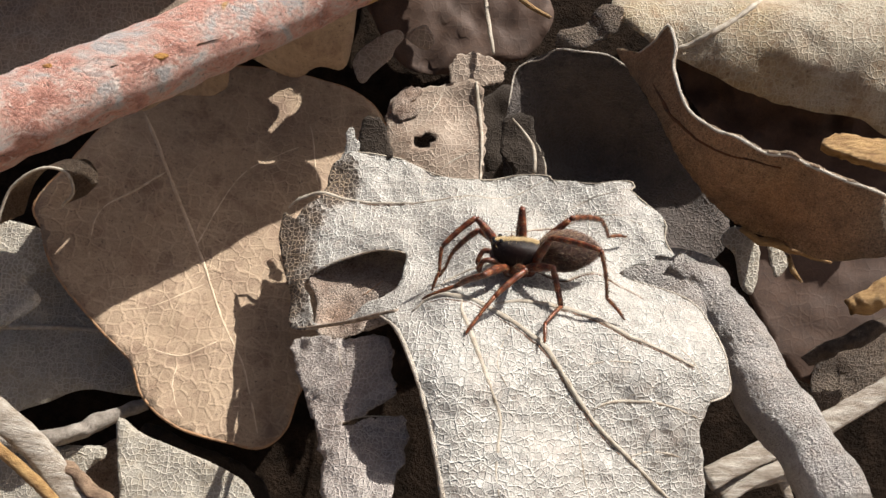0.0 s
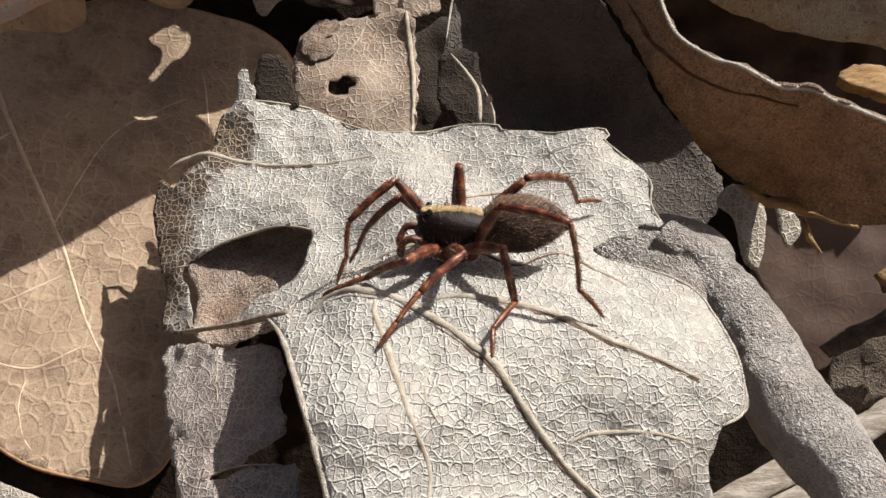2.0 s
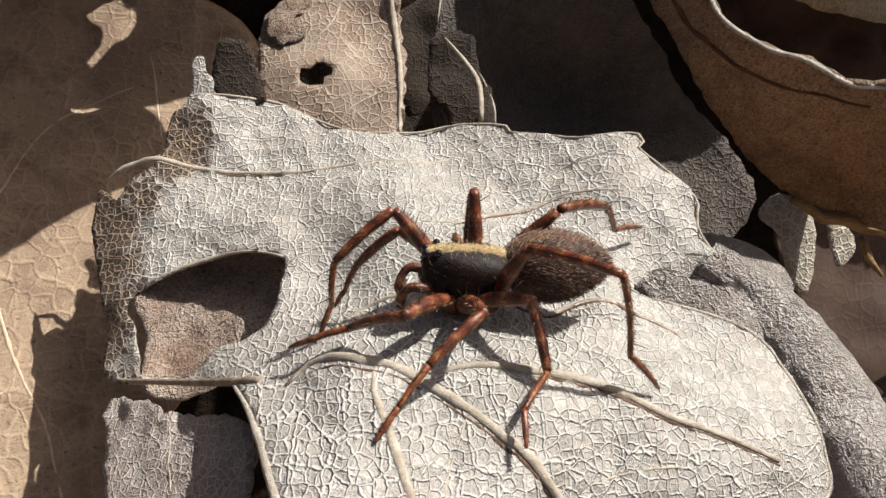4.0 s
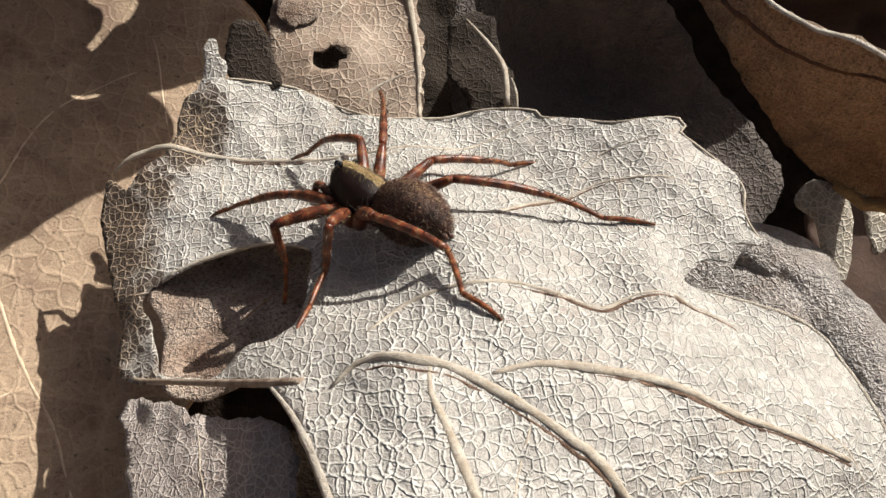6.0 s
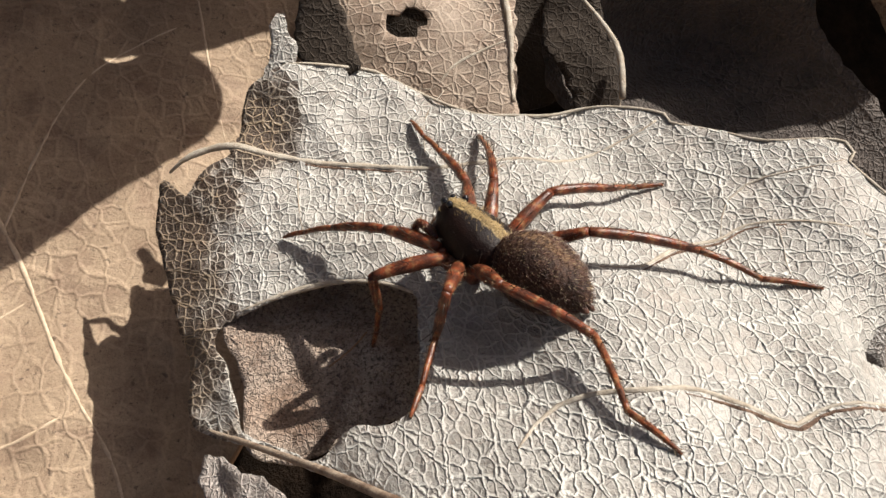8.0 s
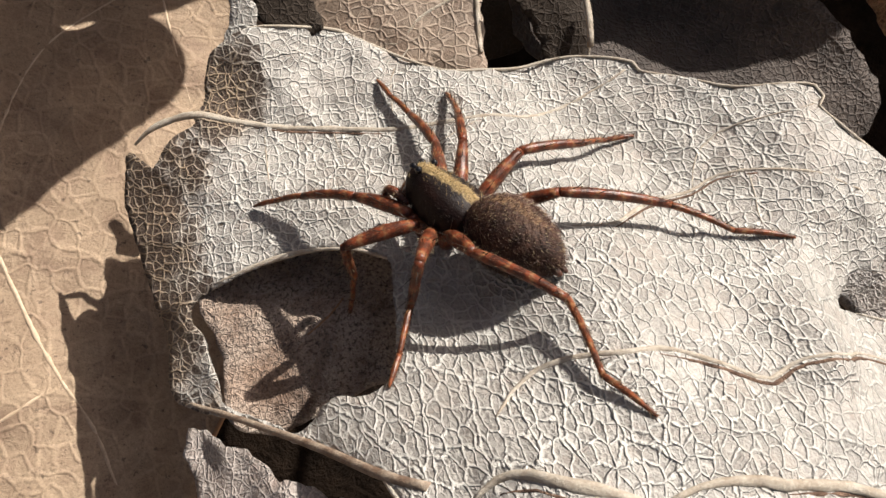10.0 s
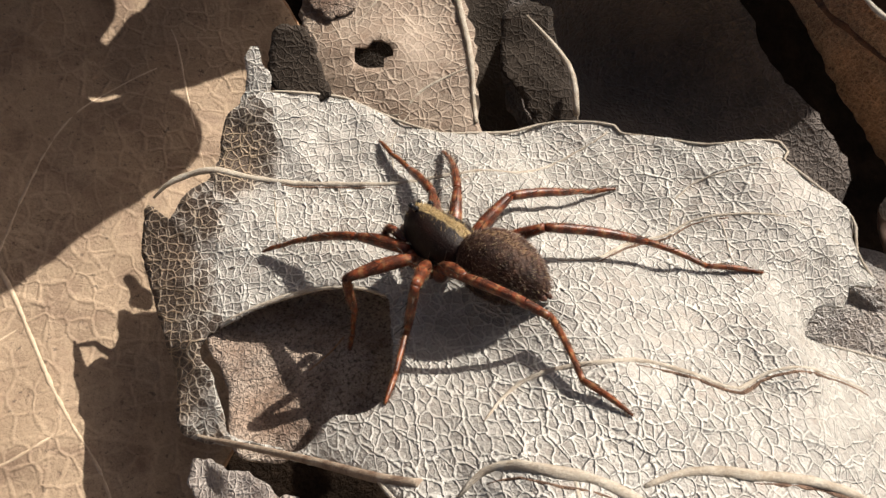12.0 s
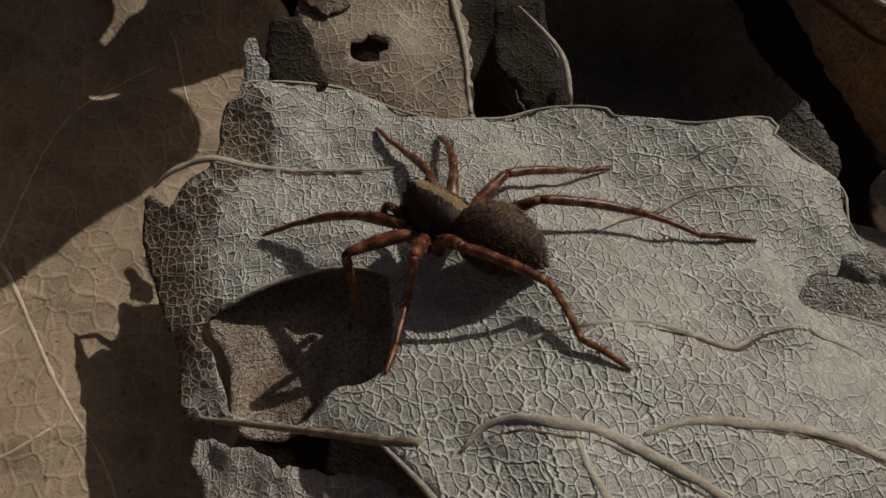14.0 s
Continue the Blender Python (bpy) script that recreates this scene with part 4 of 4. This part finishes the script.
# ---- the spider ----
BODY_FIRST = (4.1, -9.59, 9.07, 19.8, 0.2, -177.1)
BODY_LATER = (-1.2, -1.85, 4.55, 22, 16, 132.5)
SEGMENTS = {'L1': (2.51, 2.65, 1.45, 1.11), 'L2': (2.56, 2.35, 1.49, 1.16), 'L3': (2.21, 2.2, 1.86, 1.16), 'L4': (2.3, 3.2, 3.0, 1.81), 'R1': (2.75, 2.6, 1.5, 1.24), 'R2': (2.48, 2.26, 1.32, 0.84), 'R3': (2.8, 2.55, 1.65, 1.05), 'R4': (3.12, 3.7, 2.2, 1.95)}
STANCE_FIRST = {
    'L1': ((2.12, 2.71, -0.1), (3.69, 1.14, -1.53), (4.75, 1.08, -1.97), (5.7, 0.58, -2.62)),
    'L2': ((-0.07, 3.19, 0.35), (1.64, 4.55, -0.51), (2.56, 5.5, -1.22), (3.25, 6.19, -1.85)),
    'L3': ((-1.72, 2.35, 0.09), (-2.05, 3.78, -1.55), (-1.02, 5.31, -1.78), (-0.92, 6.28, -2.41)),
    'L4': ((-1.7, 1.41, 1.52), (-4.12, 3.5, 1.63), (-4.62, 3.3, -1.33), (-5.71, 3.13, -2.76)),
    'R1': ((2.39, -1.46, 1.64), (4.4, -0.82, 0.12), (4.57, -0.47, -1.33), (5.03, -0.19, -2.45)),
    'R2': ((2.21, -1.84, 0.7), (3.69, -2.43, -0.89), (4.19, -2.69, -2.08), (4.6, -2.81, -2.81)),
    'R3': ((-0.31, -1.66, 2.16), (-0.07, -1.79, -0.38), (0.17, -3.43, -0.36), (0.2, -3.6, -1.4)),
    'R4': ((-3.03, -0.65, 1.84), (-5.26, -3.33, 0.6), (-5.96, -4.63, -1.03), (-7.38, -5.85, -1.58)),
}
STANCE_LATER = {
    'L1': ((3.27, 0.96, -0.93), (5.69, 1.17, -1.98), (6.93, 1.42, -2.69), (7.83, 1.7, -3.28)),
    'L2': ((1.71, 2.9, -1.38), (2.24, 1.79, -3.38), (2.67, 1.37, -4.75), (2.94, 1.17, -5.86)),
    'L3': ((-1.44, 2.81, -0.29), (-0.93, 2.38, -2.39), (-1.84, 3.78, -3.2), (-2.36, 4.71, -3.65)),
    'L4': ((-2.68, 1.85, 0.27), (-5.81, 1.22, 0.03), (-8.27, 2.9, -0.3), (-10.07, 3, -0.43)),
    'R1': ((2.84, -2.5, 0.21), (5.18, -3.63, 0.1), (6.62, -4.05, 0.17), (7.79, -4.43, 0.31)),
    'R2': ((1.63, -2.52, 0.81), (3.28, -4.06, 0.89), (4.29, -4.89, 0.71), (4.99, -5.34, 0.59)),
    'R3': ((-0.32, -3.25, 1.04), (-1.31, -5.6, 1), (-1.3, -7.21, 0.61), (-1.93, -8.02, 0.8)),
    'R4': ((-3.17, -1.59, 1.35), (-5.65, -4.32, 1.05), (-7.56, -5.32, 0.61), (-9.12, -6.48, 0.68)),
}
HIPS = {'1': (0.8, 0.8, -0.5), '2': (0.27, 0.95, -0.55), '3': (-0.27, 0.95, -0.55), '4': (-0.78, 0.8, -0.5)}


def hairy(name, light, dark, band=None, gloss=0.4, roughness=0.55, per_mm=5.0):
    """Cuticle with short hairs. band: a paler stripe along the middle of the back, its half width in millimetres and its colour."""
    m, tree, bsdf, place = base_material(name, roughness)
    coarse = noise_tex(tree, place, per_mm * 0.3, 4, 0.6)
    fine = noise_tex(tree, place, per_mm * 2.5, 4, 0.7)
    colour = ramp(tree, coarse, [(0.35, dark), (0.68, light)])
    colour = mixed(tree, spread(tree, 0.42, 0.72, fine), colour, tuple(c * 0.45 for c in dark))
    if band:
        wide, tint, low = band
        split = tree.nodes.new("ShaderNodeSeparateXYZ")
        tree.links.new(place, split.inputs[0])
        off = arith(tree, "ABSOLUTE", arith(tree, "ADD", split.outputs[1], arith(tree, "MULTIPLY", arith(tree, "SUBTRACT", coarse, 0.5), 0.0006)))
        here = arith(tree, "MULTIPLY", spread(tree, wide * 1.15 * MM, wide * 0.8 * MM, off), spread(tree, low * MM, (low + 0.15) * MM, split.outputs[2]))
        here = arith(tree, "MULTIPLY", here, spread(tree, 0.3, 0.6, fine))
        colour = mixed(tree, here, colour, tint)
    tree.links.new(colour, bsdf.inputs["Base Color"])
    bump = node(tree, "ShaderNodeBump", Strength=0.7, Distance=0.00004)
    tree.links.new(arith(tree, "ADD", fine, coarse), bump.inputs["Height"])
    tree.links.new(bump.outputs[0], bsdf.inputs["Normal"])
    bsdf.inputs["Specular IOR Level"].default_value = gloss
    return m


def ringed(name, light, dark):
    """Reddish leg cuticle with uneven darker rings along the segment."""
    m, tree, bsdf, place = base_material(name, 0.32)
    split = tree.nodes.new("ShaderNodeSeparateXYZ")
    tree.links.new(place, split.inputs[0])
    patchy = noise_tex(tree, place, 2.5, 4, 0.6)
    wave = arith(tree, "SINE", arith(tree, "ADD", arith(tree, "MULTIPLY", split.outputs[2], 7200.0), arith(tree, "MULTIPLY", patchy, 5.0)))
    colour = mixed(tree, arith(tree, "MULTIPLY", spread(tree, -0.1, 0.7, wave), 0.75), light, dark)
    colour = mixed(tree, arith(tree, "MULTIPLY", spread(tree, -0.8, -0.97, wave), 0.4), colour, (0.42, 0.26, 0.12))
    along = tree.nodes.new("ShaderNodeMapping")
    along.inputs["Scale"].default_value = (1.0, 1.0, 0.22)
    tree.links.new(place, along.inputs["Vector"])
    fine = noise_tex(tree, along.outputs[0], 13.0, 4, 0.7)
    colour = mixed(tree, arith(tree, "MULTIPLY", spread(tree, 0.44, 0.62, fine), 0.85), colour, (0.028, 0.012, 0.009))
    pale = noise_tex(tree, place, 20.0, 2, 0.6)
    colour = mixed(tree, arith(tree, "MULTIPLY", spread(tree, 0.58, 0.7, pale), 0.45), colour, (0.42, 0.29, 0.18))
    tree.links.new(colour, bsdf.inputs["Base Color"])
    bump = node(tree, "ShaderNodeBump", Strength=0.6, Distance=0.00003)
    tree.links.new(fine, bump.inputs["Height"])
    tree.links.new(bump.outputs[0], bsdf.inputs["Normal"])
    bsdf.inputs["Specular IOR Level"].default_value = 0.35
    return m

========

Exercise goal
Copy all the data exactly as written, but skip any picture.

Answer to this exercise
0.0 s
2.0 s
4.0 s
6.0 s
8.0 s
10.0 s
12.0 s
14.0 s
Continue the Blender Python (bpy) script that recreates this scene with part 4 of 4. This part finishes the script.
# ---- the spider ----
BODY_FIRST = (4.1, -9.59, 9.07, 19.8, 0.2, -177.1)
BODY_LATER = (-1.2, -1.85, 4.55, 22, 16, 132.5)
SEGMENTS = {'L1': (2.51, 2.65, 1.45, 1.11), 'L2': (2.56, 2.35, 1.49, 1.16), 'L3': (2.21, 2.2, 1.86, 1.16), 'L4': (2.3, 3.2, 3.0, 1.81), 'R1': (2.75, 2.6, 1.5, 1.24), 'R2': (2.48, 2.26, 1.32, 0.84), 'R3': (2.8, 2.55, 1.65, 1.05), 'R4': (3.12, 3.7, 2.2, 1.95)}
STANCE_FIRST = {
    'L1': ((2.12, 2.71, -0.1), (3.69, 1.14, -1.53), (4.75, 1.08, -1.97), (5.7, 0.58, -2.62)),
    'L2': ((-0.07, 3.19, 0.35), (1.64, 4.55, -0.51), (2.56, 5.5, -1.22), (3.25, 6.19, -1.85)),
    'L3': ((-1.72, 2.35, 0.09), (-2.05, 3.78, -1.55), (-1.02, 5.31, -1.78), (-0.92, 6.28, -2.41)),
    'L4': ((-1.7, 1.41, 1.52), (-4.12, 3.5, 1.63), (-4.62, 3.3, -1.33), (-5.71, 3.13, -2.76)),
    'R1': ((2.39, -1.46, 1.64), (4.4, -0.82, 0.12), (4.57, -0.47, -1.33), (5.03, -0.19, -2.45)),
    'R2': ((2.21, -1.84, 0.7), (3.69, -2.43, -0.89), (4.19, -2.69, -2.08), (4.6, -2.81, -2.81)),
    'R3': ((-0.31, -1.66, 2.16), (-0.07, -1.79, -0.38), (0.17, -3.43, -0.36), (0.2, -3.6, -1.4)),
    'R4': ((-3.03, -0.65, 1.84), (-5.26, -3.33, 0.6), (-5.96, -4.63, -1.03), (-7.38, -5.85, -1.58)),
}
STANCE_LATER = {
    'L1': ((3.27, 0.96, -0.93), (5.69, 1.17, -1.98), (6.93, 1.42, -2.69), (7.83, 1.7, -3.28)),
    'L2': ((1.71, 2.9, -1.38), (2.24, 1.79, -3.38), (2.67, 1.37, -4.75), (2.94, 1.17, -5.86)),
    'L3': ((-1.44, 2.81, -0.29), (-0.93, 2.38, -2.39), (-1.84, 3.78, -3.2), (-2.36, 4.71, -3.65)),
    'L4': ((-2.68, 1.85, 0.27), (-5.81, 1.22, 0.03), (-8.27, 2.9, -0.3), (-10.07, 3, -0.43)),
    'R1': ((2.84, -2.5, 0.21), (5.18, -3.63, 0.1), (6.62, -4.05, 0.17), (7.79, -4.43, 0.31)),
    'R2': ((1.63, -2.52, 0.81), (3.28, -4.06, 0.89), (4.29, -4.89, 0.71), (4.99, -5.34, 0.59)),
    'R3': ((-0.32, -3.25, 1.04), (-1.31, -5.6, 1), (-1.3, -7.21, 0.61), (-1.93, -8.02, 0.8)),
    'R4': ((-3.17, -1.59, 1.35), (-5.65, -4.32, 1.05), (-7.56, -5.32, 0.61), (-9.12, -6.48, 0.68)),
}
HIPS = {'1': (0.8, 0.8, -0.5), '2': (0.27, 0.95, -0.55), '3': (-0.27, 0.95, -0.55), '4': (-0.78, 0.8, -0.5)}


def hairy(name, light, dark, band=None, gloss=0.4, roughness=0.55, per_mm=5.0):
    """Cuticle with short hairs. band: a paler stripe along the middle of the back, its half width in millimetres and its colour."""
    m, tree, bsdf, place = base_material(name, roughness)
    coarse = noise_tex(tree, place, per_mm * 0.3, 4, 0.6)
    fine = noise_tex(tree, place, per_mm * 2.5, 4, 0.7)
    colour = ramp(tree, coarse, [(0.35, dark), (0.68, light)])
    colour = mixed(tree, spread(tree, 0.42, 0.72, fine), colour, tuple(c * 0.45 for c in dark))
    if band:
        wide, tint, low = band
        split = tree.nodes.new("ShaderNodeSeparateXYZ")
        tree.links.new(place, split.inputs[0])
        off = arith(tree, "ABSOLUTE", arith(tree, "ADD", split.outputs[1], arith(tree, "MULTIPLY", arith(tree, "SUBTRACT", coarse, 0.5), 0.0006)))
        here = arith(tree, "MULTIPLY", spread(tree, wide * 1.15 * MM, wide * 0.8 * MM, off), spread(tree, low * MM, (low + 0.15) * MM, split.outputs[2]))
        here = arith(tree, "MULTIPLY", here, spread(tree, 0.3, 0.6, fine))
        colour = mixed(tree, here, colour, tint)
    tree.links.new(colour, bsdf.inputs["Base Color"])
    bump = node(tree, "ShaderNodeBump", Strength=0.7, Distance=0.00004)
    tree.links.new(arith(tree, "ADD", fine, coarse), bump.inputs["Height"])
    tree.links.new(bump.outputs[0], bsdf.inputs["Normal"])
    bsdf.inputs["Specular IOR Level"].default_value = gloss
    return m


def ringed(name, light, dark):
    """Reddish leg cuticle with uneven darker rings along the segment."""
    m, tree, bsdf, place = base_material(name, 0.32)
    split = tree.nodes.new("ShaderNodeSeparateXYZ")
    tree.links.new(place, split.inputs[0])
    patchy = noise_tex(tree, place, 2.5, 4, 0.6)
    wave = arith(tree, "SINE", arith(tree, "ADD", arith(tree, "MULTIPLY", split.outputs[2], 7200.0), arith(tree, "MULTIPLY", patchy, 5.0)))
    colour = mixed(tree, arith(tree, "MULTIPLY", spread(tree, -0.1, 0.7, wave), 0.75), light, dark)
    colour = mixed(tree, arith(tree, "MULTIPLY", spread(tree, -0.8, -0.97, wave), 0.4), colour, (0.42, 0.26, 0.12))
    along = tree.nodes.new("ShaderNodeMapping")
    along.inputs["Scale"].default_value = (1.0, 1.0, 0.22)
    tree.links.new(place, along.inputs["Vector"])
    fine = noise_tex(tree, along.outputs[0], 13.0, 4, 0.7)
    colour = mixed(tree, arith(tree, "MULTIPLY", spread(tree, 0.44, 0.62, fine), 0.85), colour, (0.028, 0.012, 0.009))
    pale = noise_tex(tree, place, 20.0, 2, 0.6)
    colour = mixed(tree, arith(tree, "MULTIPLY", spread(tree, 0.58, 0.7, pale), 0.45), colour, (0.42, 0.29, 0.18))
    tree.links.new(colour, bsdf.inputs["Base Color"])
    bump = node(tree, "ShaderNodeBump", Strength=0.6, Distance=0.00003)
    tree.links.new(fine, bump.inputs["Height"])
    tree.links.new(bump.outputs[0], bsdf.inputs["Normal"])
    bsdf.inputs["Specular IOR Level"].default_value = 0.35
    return m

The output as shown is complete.